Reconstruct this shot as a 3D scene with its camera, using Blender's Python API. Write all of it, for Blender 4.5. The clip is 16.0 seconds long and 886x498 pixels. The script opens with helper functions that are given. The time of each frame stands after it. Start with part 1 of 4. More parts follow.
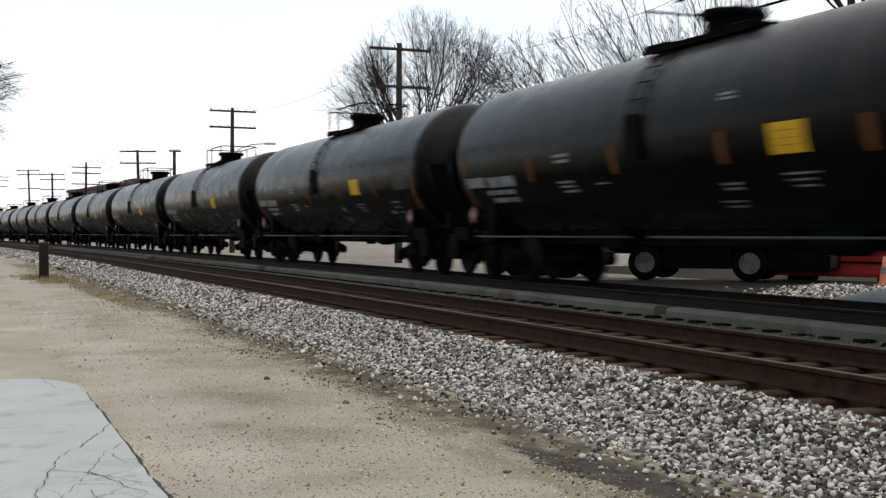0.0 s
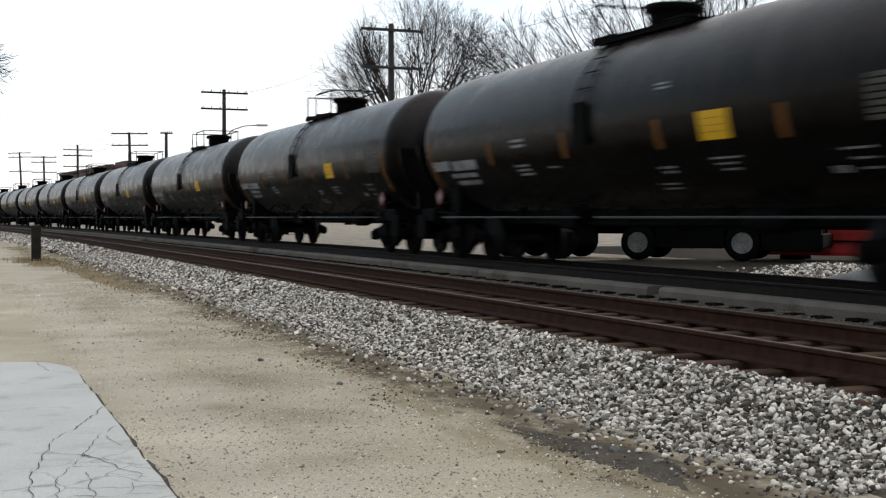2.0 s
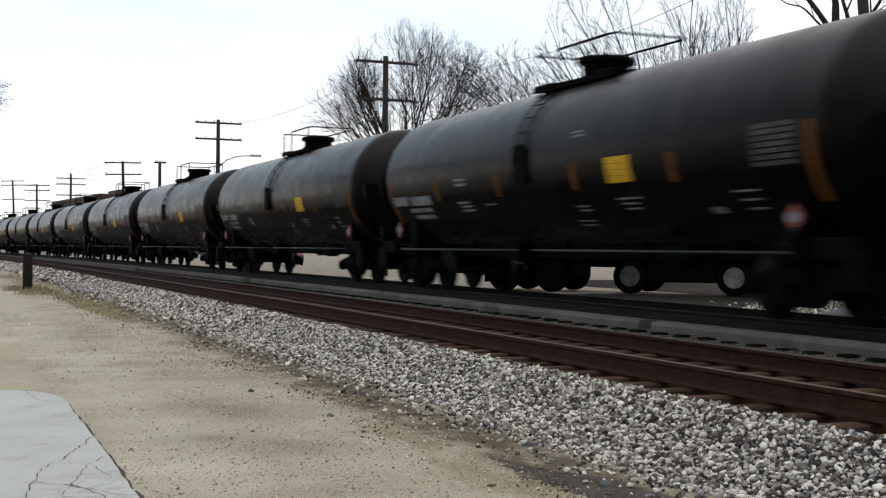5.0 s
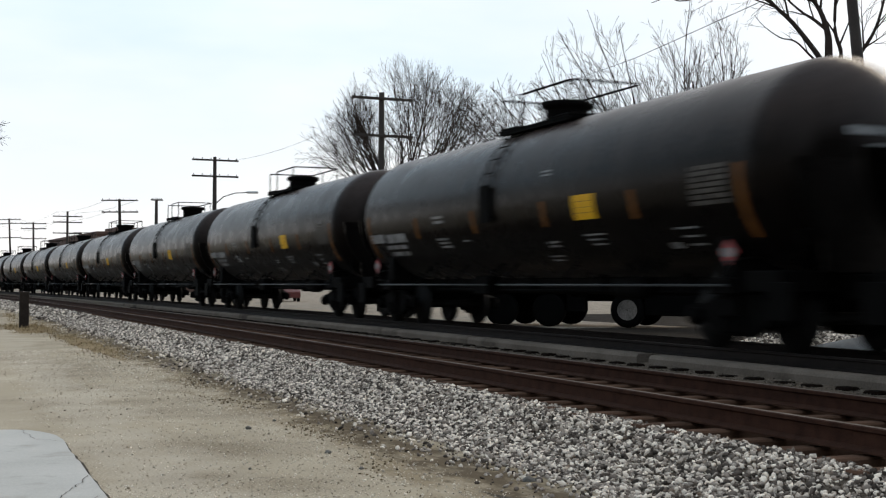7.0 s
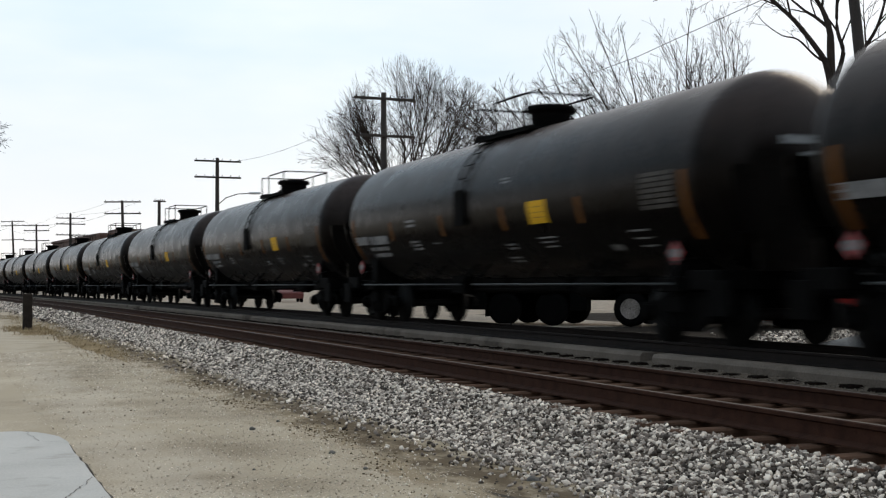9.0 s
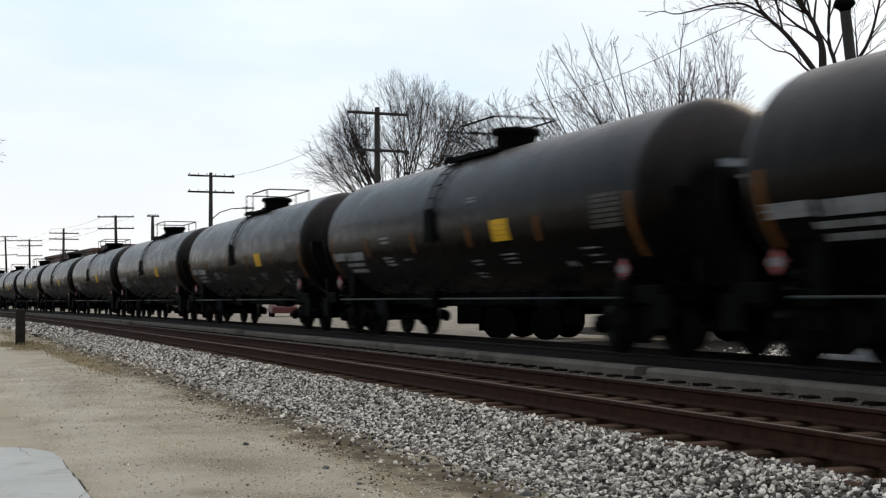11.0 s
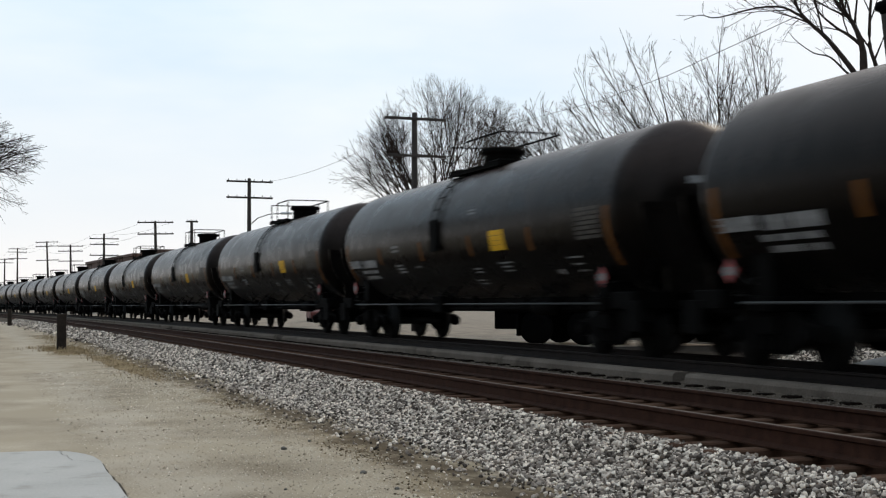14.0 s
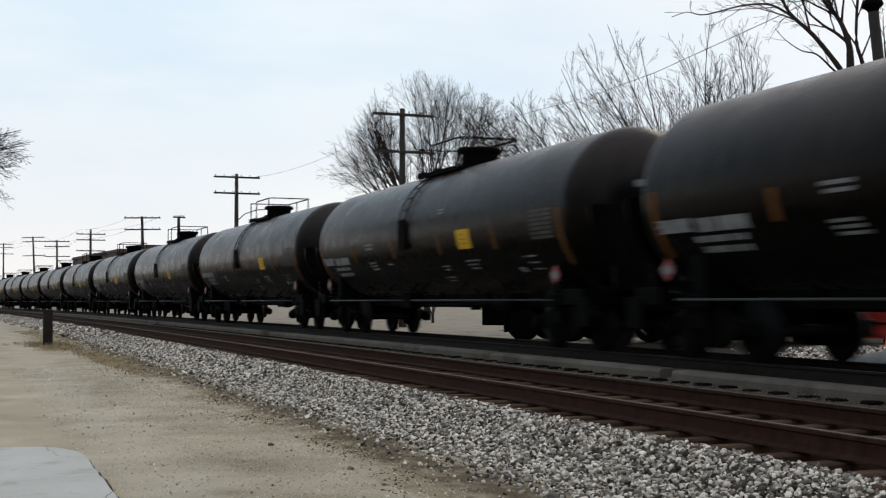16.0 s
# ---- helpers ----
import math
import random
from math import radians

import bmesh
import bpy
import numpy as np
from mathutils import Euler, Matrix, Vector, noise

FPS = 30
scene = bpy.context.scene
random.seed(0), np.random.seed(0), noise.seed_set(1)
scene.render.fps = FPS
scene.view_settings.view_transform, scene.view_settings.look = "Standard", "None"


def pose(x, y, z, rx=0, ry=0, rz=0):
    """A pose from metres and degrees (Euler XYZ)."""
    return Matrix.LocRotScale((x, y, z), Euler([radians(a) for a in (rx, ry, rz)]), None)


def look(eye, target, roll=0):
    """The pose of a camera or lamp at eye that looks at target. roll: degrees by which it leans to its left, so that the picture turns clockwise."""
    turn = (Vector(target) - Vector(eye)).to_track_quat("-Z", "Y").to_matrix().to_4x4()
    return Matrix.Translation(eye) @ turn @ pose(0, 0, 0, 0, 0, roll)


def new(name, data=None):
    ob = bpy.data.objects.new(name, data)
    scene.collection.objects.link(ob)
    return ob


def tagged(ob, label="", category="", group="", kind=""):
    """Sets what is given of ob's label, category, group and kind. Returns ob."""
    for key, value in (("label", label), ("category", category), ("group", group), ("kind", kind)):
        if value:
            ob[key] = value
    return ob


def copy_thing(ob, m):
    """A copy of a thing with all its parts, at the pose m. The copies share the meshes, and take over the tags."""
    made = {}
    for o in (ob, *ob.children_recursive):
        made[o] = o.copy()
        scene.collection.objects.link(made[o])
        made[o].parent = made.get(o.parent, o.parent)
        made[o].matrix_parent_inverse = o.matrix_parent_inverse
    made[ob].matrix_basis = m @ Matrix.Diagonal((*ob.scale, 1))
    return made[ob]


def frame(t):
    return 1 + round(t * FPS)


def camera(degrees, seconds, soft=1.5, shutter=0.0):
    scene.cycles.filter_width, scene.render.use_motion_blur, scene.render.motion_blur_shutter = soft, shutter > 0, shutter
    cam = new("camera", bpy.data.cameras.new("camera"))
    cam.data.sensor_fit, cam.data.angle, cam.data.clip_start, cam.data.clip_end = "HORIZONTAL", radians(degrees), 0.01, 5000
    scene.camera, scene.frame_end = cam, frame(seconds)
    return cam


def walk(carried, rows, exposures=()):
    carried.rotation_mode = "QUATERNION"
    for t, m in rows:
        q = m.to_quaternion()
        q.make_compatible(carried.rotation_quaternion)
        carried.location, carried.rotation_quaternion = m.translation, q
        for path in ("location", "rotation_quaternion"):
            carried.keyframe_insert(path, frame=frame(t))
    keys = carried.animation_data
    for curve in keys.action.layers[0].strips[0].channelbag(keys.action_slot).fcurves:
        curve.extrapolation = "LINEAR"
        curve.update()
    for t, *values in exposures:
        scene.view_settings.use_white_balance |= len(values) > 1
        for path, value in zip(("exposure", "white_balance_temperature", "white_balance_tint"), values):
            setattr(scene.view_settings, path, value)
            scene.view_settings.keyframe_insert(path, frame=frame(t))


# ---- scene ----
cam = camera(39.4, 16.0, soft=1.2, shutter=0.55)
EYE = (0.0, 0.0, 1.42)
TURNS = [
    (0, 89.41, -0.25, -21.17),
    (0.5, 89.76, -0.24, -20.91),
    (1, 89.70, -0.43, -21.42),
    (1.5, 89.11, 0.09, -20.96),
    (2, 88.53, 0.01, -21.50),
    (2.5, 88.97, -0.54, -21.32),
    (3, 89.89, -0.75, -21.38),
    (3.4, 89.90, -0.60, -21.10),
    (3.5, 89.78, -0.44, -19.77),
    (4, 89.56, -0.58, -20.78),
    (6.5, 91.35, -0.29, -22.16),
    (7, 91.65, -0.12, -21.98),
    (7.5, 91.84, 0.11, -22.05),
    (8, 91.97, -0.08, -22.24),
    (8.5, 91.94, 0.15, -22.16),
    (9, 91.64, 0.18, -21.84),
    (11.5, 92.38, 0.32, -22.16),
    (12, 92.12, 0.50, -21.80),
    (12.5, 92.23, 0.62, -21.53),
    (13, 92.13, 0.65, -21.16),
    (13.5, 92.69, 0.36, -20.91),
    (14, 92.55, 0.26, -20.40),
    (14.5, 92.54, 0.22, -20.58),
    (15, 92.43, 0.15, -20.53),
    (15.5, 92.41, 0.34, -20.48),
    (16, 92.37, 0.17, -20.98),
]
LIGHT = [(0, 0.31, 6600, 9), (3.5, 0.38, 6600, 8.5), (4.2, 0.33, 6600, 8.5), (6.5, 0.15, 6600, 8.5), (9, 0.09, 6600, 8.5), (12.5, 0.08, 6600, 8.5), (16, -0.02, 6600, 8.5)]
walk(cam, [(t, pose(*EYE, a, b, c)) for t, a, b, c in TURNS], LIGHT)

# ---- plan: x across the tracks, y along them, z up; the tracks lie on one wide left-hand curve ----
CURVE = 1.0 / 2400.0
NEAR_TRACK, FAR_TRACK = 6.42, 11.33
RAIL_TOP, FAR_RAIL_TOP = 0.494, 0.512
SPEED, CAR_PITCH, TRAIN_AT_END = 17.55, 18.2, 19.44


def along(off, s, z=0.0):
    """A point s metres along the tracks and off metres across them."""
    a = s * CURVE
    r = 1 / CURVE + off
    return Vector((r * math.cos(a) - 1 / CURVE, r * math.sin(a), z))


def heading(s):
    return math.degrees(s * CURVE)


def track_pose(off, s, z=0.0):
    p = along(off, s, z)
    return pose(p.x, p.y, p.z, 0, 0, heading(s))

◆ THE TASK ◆
Write only the number of lines in the data above that include "collection".

◆ EXERCISE RESULT ◆
2